_Data block_
++++++++

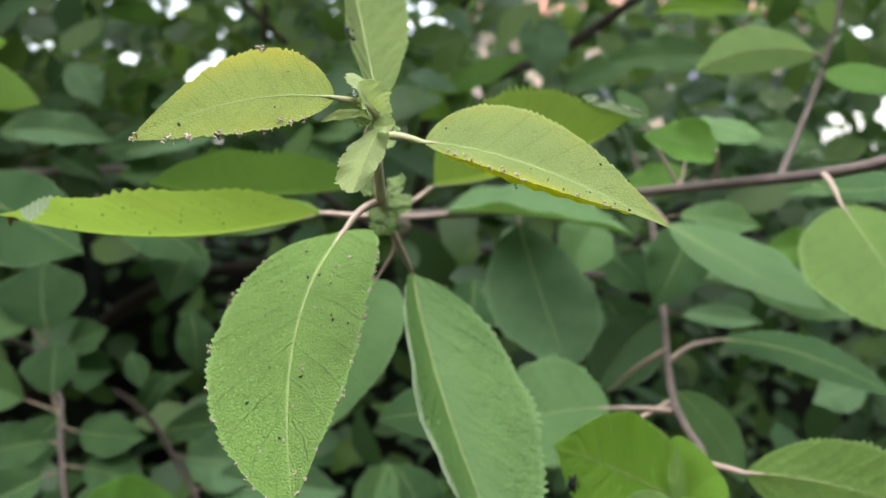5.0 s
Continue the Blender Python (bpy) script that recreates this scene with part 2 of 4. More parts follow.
def curve3(points, n):
    """A smooth line through the points (Catmull-Rom), n + 1 samples."""
    p = np.array(points, float)
    if len(p) == 2:
        return p[0] + (p[1] - p[0]) * np.linspace(0, 1, n + 1)[:, None]
    ext = np.vstack([2 * p[0] - p[1], p, 2 * p[-1] - p[-2]])
    length = np.r_[0, np.cumsum(np.linalg.norm(np.diff(p, axis=0), axis=1))]
    out = []
    for s in np.linspace(0, length[-1], n + 1):
        k = min(int(np.searchsorted(length, s, "right")) - 1, len(p) - 2)
        f = (s - length[k]) / (length[k + 1] - length[k])
        a, b, c, d = ext[k:k + 4]
        out.append(0.5 * (2 * b + (c - a) * f + (2 * a - 5 * b + 4 * c - d) * f * f + (3 * b - a - 3 * c + d) * f ** 3))
    return np.array(out)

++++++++

_Prompt_
Quote the listing above in full, except for the pictures.

_Task response_
5.0 s
Continue the Blender Python (bpy) script that recreates this scene with part 2 of 4. More parts follow.
def curve3(points, n):
    """A smooth line through the points (Catmull-Rom), n + 1 samples."""
    p = np.array(points, float)
    if len(p) == 2:
        return p[0] + (p[1] - p[0]) * np.linspace(0, 1, n + 1)[:, None]
    ext = np.vstack([2 * p[0] - p[1], p, 2 * p[-1] - p[-2]])
    length = np.r_[0, np.cumsum(np.linalg.norm(np.diff(p, axis=0), axis=1))]
    out = []
    for s in np.linspace(0, length[-1], n + 1):
        k = min(int(np.searchsorted(length, s, "right")) - 1, len(p) - 2)
        f = (s - length[k]) / (length[k + 1] - length[k])
        a, b, c, d = ext[k:k + 4]
        out.append(0.5 * (2 * b + (c - a) * f + (2 * a - 5 * b + 4 * c - d) * f * f + (3 * b - a - 3 * c + d) * f ** 3))
    return np.array(out)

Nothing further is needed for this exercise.